SIGGRAPH 2015 had a paper on obstruction free photography . The problem statement was that there are several real-life situations where your subject is obstructed (by a fence, a window pane, etc).
The key ideas were take a short video (about 5 seconds) with slight changes in the camera position. Thus, your camera captures pixels behind the obstruction. Then, calculate the relative positions of the frames. Using these relative positions, the image is split into a foreground and background layer (the foreground moves a lot more compared to the background). Finally, run it through an optimization function. This function rewards smooth changes and penalizes harsh ones. Essentially, it “picks the right colour for each pixel”. The implementation details were a bit tricky.
I used C++ with OpenCV and DLib for this project. The runtimes for the completely unoptimized source code were about 10 minutes per iteration of optimization (for five 640x480px images). I fixed any unnecessary memory copies to improve performance. I think this code can easily be parallelized on a GPU. If a GPU is not available on a device, multiple threads working on different parts of the image would also improve performance.
The Cathedral of Learning through a staircase railing
CMU’s Smith Hall
When do I stop the iterations?
Each iteration is supposed to produce a better result. If you run it for too few iterations (say, just 1), you end up with something that is mostly cleaned up but has some artifacts. If you run it for too long (say, 20 iterations), over optimization creeps in and produces artifacts that look like JPEG compression. A good heuristic might be to always run it for 5 iterations but that’s wasted computation. Some kind of a quality check metric would be very useful here.

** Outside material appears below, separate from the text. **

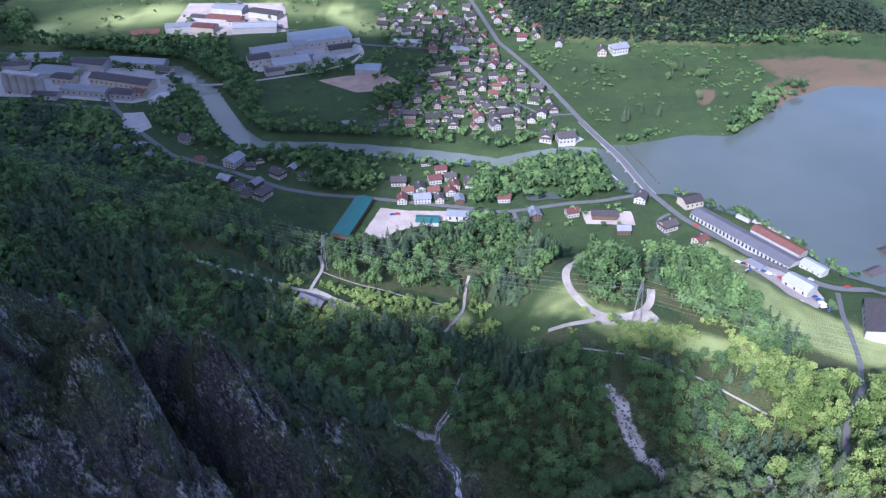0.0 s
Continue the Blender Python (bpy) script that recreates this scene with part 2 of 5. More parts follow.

Image alignment is not always perfect
I’ve noticed that the input image sequence often needs hand-holding when figuring out the relative orientations between different frames. I suspect my code might have bugs – so I’m still looking. But if the relative orientations are not estimated correctly, the results look terrible. One way to fix this would be to use a phone’s IMU to have an initial estimate of phone’s position. This may require some calibration, though (which is not a good idea).
I feel my code would use a lot more fine tuning to get it working just right. I have not done justice to the amount of effort that went into this paper’s implementation by the authors. I’ve found several things that can go wrong when working with a real-life dataset (we captured the videos ourselves!). I’ve found some potential techniques that can be used to fix those issues. Overall, this was a good project to work on!